Fish a dry fly with little surface activity going on and rain hammering onto the water, drowning the fly and disabling you from seeing anything happening out there.
In spite of the tough odds, we managed to perform both streamer-, nymph- and dryfly fishing, catching several fine trout.
Unfortunately Jon's wife was taken ill, and we had to break off fishing. We almost decided to join him back to Reykavik, but changed our minds last minute. We took him to the airport, did a bit of shopping and returned to the last few hours of fishing in Laxa.
And had things changed? They sure had. The rain was gone, the wind had calmed, and we even had a bit of sun as it was setting. Our evening turned into a great fishing adventure, where we followed local customs and fished streamers down and across, stripping them back at high paces. And we had fish in the surface, fish following and fish taking. Casting to a spot with surface activity almost surely brought a fish's attention and we both had a ball.
Wish we could have stayed!
But we had to stop. I called to Asger that time was up, but he was busy reeling in a nice trout. I was literally breaking my rod down and on my way to pack the car, while he was fighting the last fish.
Wish we could have stayed! Really!
The last rush
But we had to leave. There was a plane to catch and a rental car to return first. And we had to fill the tank and clean it out a bit - and maybe get our stuff just a little more organised before checking it in at Akureyri Airport.
We flew low through the beautiful landscapes and hit a gas station on the way into town. I cleaned out the back of the car while Asger filled the tank.
We hurried to the airport where I tried to compress the luggage and stuff rods into rod tubes while Asger dropped off the car.
As we checked in, the final call sounded in the speakers, and the engines were running as they pulled up the stairs behind us.
We were off to Reykavik, where we once again would be picked up by Bjarni and enjoy his hospitality before leaving for Copenhagen the next day.
Trout fishing in Iceland is as well regulated as the famous salmon fishing, and as good indeed. You'll find that there is space enough, allowing for fishing a river almost without meeting fellow flyfishers a whole day. The trout are truly wild, and there are more off them than in most other rivers in the world, and some rivers host really huge fish. It's comparatively expensive though, but quality does cost.
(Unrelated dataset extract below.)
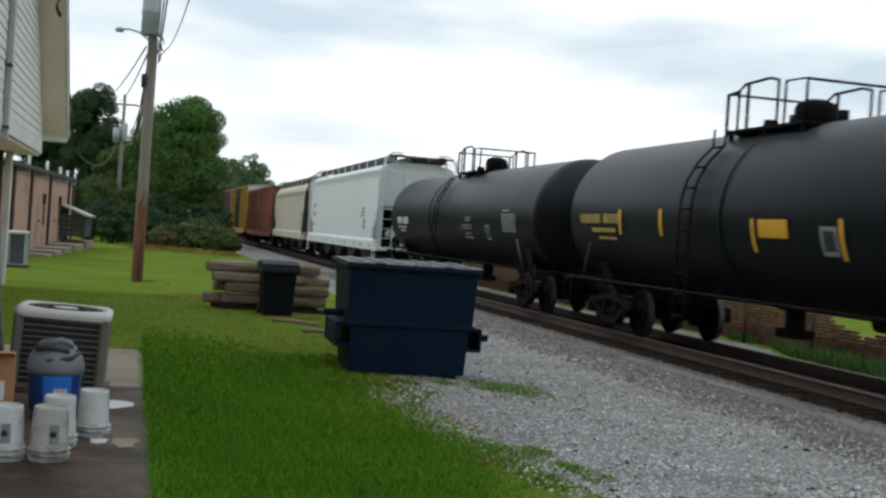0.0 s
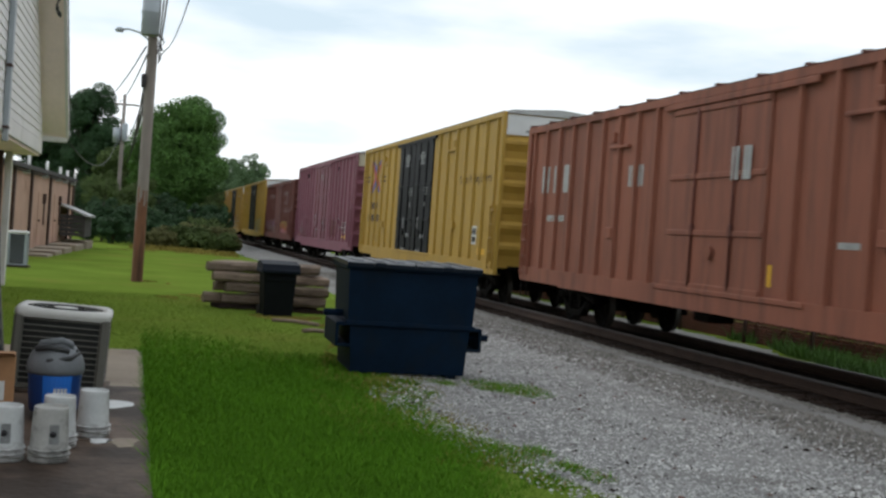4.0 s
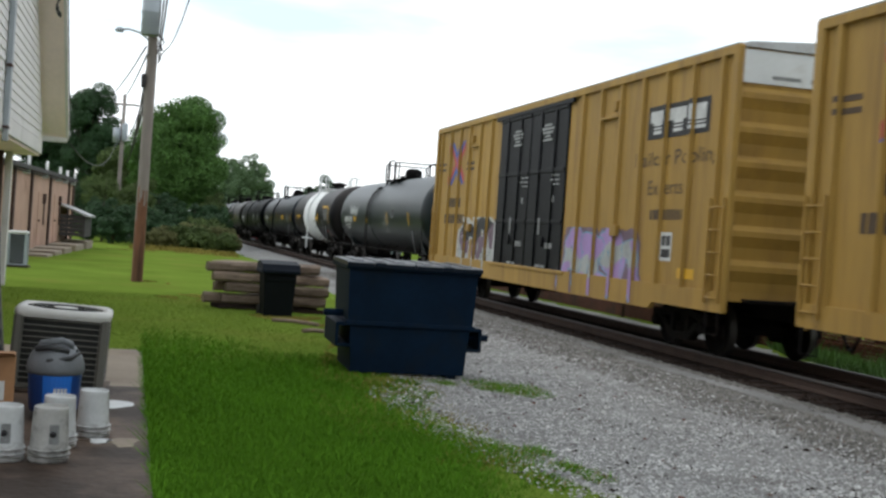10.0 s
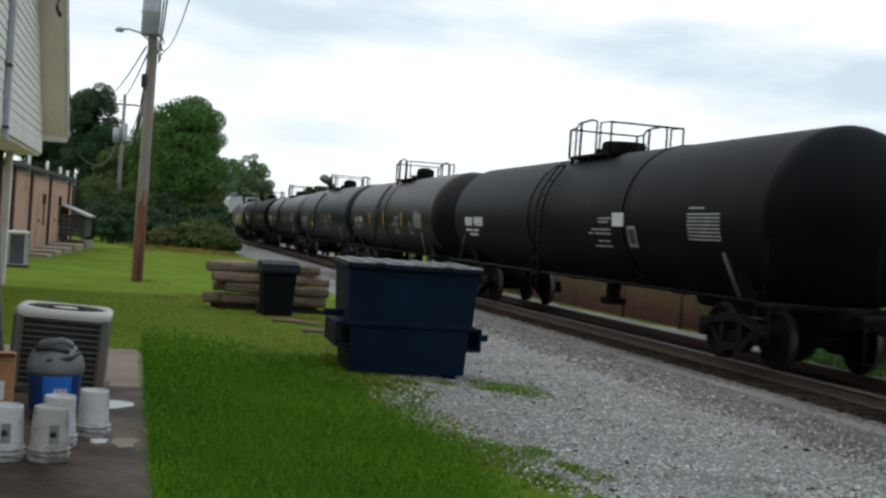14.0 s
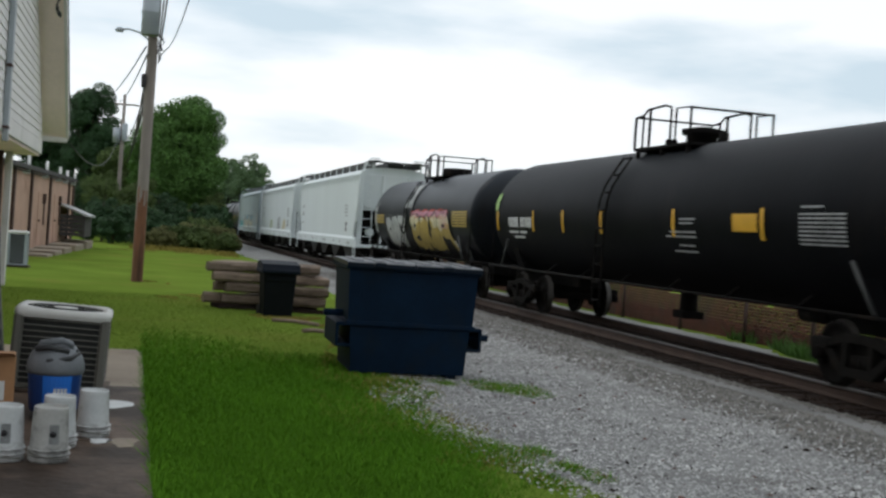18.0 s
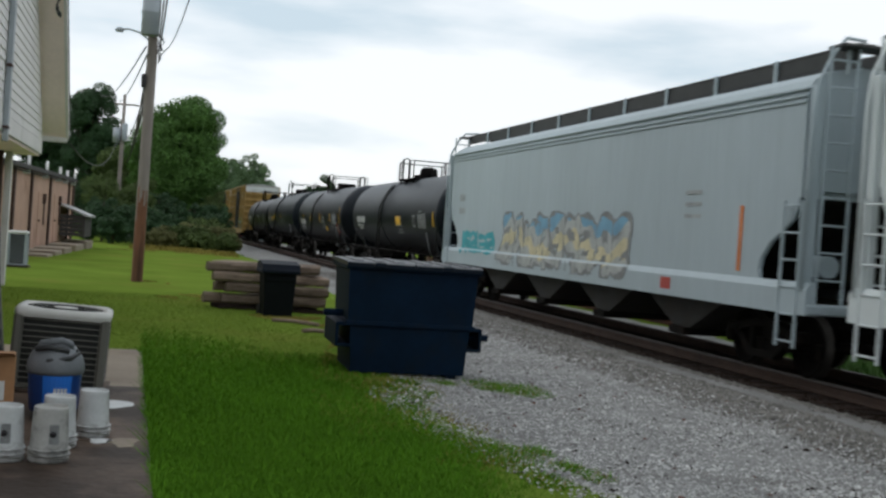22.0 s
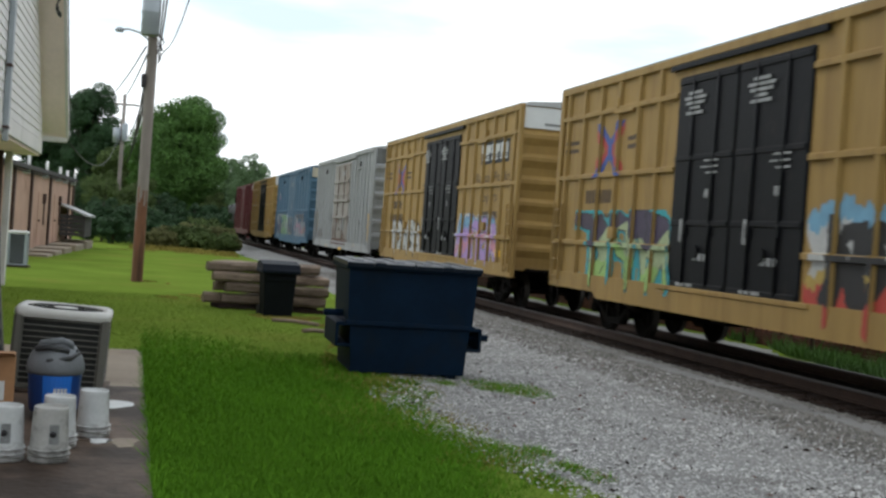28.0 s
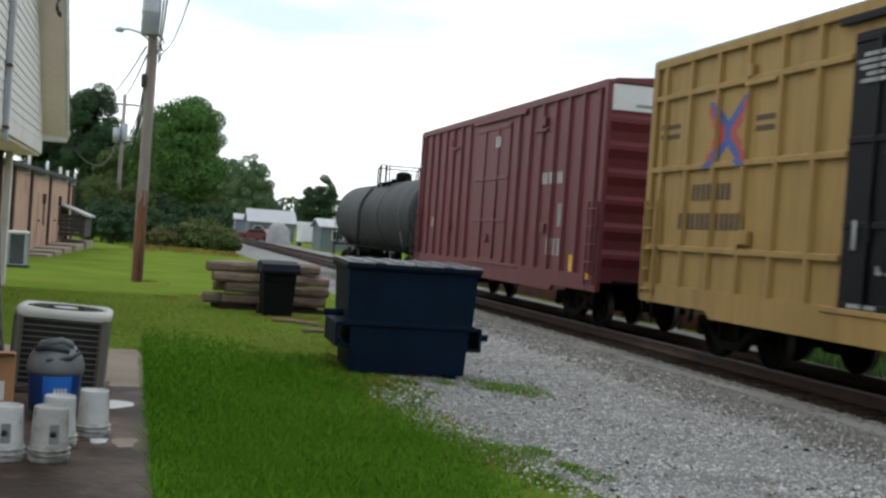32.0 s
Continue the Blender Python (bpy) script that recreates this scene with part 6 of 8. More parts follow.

For more information about this great fishing, go to Trophytrout.is where you will find packaged trips with or without guide at reasonable prices.
Bjarni and Jon - good friends make a fishing trip tenfold better!
Almost no dry flies - it can be done, but don't go to Iceland with only dries in the box
Travelling in Iceland
High prices - expect everything to be expensive, not only the fishing. Iceland has a very high standard of living, and we tourists pay our part of that
Some of the flies
This tube fly is a popular local variation of the Frances style. Tied on heavy tubes and on occasions fished two at a time - a black and red one - just sliding a second fly on the hook before attaching a tube treble.
A great looking Icelandic pattern for Bleika. The color combination is rare as is the beading of a streamer.
This strange contraption is actually a modern salmon fly. I originally posted it her as a classical salmon fly, dating back to Victorian England and not at all as modern as it looks. That was wrong!
This turned out not to be quite true. Some online sources quote contemporary British fly dresser Peter Deane as the originator, and I have since confirmed this. The Icelandic site The Frances actually has the whole story, which was originally told in Wild Stealhead and Salmon in March 1998, and it tells amongst other things that "The fly was originally made by the imaginative fly tier Peter Deane from England in 1964 and named after his excellent fly-tying assistant Miss Frances Hydon." With that in place I crawl back under my (Icelandic) rock.